From the line that includes "keys = carried.animation_data" to the last line of the data, quote each line precisely; both boundary lines belong in the answer.

:::

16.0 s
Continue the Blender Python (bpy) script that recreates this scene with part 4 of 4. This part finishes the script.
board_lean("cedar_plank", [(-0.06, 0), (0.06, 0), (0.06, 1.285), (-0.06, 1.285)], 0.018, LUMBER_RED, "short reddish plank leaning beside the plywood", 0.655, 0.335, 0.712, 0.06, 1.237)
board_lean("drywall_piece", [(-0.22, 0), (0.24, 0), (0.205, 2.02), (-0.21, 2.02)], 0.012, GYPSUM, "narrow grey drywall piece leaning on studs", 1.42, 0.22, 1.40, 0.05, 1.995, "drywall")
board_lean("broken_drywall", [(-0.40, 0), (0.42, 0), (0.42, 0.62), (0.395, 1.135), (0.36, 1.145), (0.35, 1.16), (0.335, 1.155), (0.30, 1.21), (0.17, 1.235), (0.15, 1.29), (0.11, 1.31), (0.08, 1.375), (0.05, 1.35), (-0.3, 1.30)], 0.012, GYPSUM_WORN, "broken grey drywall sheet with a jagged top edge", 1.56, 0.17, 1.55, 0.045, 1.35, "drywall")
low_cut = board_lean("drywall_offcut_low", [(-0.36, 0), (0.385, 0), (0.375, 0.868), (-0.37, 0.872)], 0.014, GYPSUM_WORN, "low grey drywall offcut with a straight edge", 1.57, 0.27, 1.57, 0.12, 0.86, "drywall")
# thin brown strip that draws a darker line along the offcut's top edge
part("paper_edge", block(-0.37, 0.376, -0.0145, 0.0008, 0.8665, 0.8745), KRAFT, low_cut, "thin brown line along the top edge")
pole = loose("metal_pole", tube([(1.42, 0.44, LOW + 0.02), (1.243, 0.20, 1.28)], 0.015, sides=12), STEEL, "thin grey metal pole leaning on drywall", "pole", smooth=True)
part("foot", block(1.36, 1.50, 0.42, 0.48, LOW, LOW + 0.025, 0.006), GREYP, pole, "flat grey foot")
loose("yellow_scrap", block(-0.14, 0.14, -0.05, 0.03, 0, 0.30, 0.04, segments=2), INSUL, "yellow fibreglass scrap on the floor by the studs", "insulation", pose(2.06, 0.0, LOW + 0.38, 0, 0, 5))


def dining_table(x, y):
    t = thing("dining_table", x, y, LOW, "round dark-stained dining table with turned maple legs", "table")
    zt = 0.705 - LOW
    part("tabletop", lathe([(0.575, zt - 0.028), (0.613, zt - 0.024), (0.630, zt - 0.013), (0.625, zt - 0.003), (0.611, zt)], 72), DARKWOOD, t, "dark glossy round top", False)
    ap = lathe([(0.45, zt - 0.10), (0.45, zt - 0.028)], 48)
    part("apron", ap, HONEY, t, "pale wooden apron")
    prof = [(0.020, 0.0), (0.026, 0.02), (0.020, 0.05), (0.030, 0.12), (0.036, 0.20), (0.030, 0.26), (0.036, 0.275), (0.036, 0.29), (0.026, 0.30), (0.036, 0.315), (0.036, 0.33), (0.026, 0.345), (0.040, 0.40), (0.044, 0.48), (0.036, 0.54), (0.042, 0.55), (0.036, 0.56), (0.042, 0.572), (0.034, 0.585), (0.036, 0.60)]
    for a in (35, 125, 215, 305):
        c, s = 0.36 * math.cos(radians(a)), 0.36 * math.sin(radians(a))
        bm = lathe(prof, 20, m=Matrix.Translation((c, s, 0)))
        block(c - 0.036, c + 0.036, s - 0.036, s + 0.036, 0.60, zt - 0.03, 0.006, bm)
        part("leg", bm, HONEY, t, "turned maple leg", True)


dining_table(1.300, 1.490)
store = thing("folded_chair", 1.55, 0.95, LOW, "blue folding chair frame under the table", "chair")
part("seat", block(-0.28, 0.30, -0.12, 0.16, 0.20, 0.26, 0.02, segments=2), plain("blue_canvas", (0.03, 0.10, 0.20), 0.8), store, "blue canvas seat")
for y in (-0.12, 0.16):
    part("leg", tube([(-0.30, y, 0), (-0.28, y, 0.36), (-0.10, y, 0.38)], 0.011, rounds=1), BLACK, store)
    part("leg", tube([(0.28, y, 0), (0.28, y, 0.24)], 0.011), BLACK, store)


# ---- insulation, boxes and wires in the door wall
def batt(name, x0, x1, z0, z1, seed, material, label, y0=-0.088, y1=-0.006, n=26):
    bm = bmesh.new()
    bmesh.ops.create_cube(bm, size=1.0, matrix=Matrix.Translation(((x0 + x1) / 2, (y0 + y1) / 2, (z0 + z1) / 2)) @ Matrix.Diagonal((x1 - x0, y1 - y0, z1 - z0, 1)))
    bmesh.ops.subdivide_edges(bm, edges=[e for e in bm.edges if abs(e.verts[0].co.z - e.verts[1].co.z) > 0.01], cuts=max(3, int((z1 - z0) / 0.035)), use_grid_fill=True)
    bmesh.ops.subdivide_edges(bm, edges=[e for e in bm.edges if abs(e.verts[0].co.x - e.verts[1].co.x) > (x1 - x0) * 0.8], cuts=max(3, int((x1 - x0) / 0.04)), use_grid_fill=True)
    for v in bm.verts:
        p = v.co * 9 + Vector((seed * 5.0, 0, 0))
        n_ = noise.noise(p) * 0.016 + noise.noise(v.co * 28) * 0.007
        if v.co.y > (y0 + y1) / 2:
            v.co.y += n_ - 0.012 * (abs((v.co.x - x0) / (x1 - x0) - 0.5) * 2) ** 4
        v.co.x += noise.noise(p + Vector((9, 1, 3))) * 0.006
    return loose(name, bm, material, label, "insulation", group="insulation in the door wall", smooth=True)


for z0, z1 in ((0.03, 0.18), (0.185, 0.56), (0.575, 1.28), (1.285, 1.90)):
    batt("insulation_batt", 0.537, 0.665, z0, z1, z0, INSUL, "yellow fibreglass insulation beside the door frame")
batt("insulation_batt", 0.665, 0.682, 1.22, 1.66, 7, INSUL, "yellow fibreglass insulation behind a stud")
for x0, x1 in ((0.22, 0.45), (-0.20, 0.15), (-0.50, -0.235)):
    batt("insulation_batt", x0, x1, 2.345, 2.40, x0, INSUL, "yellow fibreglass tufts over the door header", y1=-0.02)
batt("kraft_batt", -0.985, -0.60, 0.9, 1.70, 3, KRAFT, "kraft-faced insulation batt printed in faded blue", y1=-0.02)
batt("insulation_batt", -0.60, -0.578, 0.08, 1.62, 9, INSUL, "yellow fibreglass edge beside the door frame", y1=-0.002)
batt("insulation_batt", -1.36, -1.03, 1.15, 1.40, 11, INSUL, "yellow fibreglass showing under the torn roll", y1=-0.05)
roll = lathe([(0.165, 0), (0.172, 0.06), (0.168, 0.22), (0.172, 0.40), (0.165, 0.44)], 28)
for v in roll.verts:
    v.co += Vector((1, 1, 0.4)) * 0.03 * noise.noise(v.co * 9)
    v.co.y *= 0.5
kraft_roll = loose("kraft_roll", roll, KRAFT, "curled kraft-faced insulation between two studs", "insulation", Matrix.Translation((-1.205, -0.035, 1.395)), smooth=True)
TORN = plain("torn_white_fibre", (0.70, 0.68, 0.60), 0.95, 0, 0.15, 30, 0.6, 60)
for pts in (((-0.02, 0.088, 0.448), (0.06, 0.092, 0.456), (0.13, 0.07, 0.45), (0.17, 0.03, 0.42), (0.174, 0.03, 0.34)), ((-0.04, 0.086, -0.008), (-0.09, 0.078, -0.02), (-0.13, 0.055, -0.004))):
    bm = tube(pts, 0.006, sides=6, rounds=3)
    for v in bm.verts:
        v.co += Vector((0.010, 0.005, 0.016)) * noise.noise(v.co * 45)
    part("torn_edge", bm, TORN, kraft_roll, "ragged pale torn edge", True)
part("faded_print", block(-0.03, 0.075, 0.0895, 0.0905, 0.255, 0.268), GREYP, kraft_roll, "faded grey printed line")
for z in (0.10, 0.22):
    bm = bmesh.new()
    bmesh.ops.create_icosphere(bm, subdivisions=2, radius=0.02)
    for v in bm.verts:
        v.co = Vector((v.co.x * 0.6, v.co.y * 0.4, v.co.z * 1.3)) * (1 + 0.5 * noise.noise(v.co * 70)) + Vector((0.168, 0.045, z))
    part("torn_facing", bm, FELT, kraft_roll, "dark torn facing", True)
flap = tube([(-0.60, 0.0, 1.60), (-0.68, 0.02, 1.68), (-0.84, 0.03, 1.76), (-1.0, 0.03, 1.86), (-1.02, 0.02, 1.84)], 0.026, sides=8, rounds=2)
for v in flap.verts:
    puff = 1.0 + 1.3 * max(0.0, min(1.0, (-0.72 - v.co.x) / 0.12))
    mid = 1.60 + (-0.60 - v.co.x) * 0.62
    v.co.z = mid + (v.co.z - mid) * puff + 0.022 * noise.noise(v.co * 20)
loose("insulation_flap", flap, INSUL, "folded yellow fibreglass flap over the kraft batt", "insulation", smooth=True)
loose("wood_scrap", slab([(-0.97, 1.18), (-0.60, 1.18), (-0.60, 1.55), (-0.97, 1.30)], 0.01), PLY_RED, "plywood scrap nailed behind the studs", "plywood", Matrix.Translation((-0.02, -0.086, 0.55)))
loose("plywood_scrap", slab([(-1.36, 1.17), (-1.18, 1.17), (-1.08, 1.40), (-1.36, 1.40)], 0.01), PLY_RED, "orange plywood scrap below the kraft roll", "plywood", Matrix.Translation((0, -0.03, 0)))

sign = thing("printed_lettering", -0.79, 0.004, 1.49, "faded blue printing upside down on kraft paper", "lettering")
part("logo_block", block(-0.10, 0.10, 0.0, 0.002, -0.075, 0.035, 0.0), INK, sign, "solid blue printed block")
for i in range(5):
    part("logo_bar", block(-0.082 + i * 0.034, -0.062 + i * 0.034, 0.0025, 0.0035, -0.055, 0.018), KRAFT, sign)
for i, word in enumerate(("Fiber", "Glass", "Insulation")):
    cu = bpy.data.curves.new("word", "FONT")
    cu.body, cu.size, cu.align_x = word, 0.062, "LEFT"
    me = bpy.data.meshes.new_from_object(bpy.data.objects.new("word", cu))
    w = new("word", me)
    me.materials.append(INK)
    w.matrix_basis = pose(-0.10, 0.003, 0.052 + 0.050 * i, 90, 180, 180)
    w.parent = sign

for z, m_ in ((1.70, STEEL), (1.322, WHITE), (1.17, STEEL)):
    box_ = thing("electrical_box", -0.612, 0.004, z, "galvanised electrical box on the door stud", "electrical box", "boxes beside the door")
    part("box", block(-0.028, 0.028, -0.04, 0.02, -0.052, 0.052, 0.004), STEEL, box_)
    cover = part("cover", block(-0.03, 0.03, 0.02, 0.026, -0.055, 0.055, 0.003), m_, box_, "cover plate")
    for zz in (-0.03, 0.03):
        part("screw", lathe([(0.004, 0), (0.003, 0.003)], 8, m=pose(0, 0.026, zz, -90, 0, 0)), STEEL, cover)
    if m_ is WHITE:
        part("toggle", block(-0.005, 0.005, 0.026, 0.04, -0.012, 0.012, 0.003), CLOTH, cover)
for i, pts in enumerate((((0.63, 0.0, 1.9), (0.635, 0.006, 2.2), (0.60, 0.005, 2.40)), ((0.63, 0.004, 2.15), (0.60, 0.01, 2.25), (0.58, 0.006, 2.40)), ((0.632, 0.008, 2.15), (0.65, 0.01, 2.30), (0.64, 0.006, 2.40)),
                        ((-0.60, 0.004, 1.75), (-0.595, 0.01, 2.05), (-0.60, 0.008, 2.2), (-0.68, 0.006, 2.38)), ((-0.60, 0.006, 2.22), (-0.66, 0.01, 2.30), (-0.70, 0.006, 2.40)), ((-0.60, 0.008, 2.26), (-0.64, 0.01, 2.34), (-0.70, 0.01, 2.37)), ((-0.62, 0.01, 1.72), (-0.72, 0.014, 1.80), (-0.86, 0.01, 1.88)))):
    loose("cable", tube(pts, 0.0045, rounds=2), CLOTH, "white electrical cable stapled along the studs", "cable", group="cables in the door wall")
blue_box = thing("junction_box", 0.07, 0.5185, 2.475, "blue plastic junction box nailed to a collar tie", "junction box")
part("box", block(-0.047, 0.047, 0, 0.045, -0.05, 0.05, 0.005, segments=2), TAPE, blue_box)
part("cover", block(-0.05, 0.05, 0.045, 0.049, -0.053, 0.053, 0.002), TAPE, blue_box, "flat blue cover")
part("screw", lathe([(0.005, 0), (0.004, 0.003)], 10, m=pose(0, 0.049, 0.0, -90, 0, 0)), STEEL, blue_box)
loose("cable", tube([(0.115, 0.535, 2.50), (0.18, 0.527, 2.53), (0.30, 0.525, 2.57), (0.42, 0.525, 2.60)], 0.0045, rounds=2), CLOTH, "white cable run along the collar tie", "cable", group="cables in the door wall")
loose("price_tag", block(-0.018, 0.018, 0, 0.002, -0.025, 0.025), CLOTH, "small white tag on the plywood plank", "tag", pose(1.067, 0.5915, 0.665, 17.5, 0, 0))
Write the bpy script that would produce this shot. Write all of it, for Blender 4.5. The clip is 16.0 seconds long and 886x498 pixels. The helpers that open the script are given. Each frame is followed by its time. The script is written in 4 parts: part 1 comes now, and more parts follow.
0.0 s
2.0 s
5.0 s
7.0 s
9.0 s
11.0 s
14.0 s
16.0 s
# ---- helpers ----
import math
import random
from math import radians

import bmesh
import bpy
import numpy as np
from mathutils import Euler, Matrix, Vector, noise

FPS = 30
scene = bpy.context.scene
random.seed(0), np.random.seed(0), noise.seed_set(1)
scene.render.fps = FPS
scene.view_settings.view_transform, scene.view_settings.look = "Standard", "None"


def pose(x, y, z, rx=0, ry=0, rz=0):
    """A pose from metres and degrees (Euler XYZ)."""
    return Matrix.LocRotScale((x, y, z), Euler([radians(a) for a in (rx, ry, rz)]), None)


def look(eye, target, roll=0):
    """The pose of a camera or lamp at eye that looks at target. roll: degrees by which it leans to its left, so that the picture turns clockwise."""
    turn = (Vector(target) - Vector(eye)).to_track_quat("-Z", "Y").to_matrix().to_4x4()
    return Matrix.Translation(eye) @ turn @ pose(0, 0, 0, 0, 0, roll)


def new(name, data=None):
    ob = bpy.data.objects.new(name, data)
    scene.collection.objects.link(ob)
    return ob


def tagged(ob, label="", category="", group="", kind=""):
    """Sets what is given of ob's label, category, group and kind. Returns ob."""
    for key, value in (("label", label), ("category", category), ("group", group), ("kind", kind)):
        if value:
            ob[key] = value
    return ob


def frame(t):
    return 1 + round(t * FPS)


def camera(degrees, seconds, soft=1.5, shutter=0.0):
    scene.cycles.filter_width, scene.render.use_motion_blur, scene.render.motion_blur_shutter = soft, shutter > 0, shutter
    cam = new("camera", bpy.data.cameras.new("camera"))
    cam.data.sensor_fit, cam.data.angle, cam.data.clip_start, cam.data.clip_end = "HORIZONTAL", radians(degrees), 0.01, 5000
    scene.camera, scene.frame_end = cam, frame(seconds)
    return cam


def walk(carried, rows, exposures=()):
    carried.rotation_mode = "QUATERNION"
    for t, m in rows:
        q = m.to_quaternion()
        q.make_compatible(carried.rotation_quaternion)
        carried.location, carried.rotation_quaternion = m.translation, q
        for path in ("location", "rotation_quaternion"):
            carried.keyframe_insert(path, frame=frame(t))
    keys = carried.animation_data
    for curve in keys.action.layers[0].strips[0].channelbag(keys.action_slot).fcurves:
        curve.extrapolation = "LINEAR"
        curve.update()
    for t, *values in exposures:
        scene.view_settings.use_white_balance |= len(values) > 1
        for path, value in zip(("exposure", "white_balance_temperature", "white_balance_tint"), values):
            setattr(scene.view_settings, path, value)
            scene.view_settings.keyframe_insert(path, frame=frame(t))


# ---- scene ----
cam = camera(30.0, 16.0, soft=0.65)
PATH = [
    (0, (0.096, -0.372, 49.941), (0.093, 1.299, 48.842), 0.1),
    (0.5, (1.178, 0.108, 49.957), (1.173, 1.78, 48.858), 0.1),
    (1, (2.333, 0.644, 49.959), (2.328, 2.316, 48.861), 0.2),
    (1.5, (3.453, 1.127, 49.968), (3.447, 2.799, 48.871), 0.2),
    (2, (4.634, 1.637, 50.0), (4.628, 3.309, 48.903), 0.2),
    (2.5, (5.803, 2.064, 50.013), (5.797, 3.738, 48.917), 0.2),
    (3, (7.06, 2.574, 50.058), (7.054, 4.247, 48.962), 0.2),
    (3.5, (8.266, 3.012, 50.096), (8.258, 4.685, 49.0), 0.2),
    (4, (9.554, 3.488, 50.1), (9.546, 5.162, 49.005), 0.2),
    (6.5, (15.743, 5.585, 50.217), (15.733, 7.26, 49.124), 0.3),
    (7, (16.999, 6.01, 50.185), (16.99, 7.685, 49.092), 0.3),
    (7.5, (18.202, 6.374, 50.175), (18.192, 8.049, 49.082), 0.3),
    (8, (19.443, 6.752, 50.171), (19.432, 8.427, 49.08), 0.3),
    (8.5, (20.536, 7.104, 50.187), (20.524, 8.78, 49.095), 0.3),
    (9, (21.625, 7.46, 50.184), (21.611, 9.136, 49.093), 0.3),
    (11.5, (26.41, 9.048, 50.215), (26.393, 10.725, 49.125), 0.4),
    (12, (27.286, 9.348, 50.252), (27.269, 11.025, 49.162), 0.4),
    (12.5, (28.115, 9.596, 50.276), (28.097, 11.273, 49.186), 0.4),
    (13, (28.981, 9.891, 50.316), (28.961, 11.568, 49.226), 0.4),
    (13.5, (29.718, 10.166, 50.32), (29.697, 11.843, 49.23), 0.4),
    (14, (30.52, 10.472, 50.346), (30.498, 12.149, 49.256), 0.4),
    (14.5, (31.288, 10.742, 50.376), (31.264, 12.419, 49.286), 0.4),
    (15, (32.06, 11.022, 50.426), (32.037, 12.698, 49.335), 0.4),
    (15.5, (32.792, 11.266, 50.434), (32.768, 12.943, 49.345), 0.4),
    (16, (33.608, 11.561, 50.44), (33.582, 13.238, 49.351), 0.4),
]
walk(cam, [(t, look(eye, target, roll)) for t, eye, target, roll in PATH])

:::

* Written response *
    keys = carried.animation_data
    for curve in keys.action.layers[0].strips[0].channelbag(keys.action_slot).fcurves:
        curve.extrapolation = "LINEAR"
        curve.update()
    for t, *values in exposures:
        scene.view_settings.use_white_balance |= len(values) > 1
        for path, value in zip(("exposure", "white_balance_temperature", "white_balance_tint"), values):
            setattr(scene.view_settings, path, value)
            scene.view_settings.keyframe_insert(path, frame=frame(t))


# ---- scene ----
cam = camera(30.0, 16.0, soft=0.65)
PATH = [
    (0, (0.096, -0.372, 49.941), (0.093, 1.299, 48.842), 0.1),
    (0.5, (1.178, 0.108, 49.957), (1.173, 1.78, 48.858), 0.1),
    (1, (2.333, 0.644, 49.959), (2.328, 2.316, 48.861), 0.2),
    (1.5, (3.453, 1.127, 49.968), (3.447, 2.799, 48.871), 0.2),
    (2, (4.634, 1.637, 50.0), (4.628, 3.309, 48.903), 0.2),
    (2.5, (5.803, 2.064, 50.013), (5.797, 3.738, 48.917), 0.2),
    (3, (7.06, 2.574, 50.058), (7.054, 4.247, 48.962), 0.2),
    (3.5, (8.266, 3.012, 50.096), (8.258, 4.685, 49.0), 0.2),
    (4, (9.554, 3.488, 50.1), (9.546, 5.162, 49.005), 0.2),
    (6.5, (15.743, 5.585, 50.217), (15.733, 7.26, 49.124), 0.3),
    (7, (16.999, 6.01, 50.185), (16.99, 7.685, 49.092), 0.3),
    (7.5, (18.202, 6.374, 50.175), (18.192, 8.049, 49.082), 0.3),
    (8, (19.443, 6.752, 50.171), (19.432, 8.427, 49.08), 0.3),
    (8.5, (20.536, 7.104, 50.187), (20.524, 8.78, 49.095), 0.3),
    (9, (21.625, 7.46, 50.184), (21.611, 9.136, 49.093), 0.3),
    (11.5, (26.41, 9.048, 50.215), (26.393, 10.725, 49.125), 0.4),
    (12, (27.286, 9.348, 50.252), (27.269, 11.025, 49.162), 0.4),
    (12.5, (28.115, 9.596, 50.276), (28.097, 11.273, 49.186), 0.4),
    (13, (28.981, 9.891, 50.316), (28.961, 11.568, 49.226), 0.4),
    (13.5, (29.718, 10.166, 50.32), (29.697, 11.843, 49.23), 0.4),
    (14, (30.52, 10.472, 50.346), (30.498, 12.149, 49.256), 0.4),
    (14.5, (31.288, 10.742, 50.376), (31.264, 12.419, 49.286), 0.4),
    (15, (32.06, 11.022, 50.426), (32.037, 12.698, 49.335), 0.4),
    (15.5, (32.792, 11.266, 50.434), (32.768, 12.943, 49.345), 0.4),
    (16, (33.608, 11.561, 50.44), (33.582, 13.238, 49.351), 0.4),
]
walk(cam, [(t, look(eye, target, roll)) for t, eye, target, roll in PATH])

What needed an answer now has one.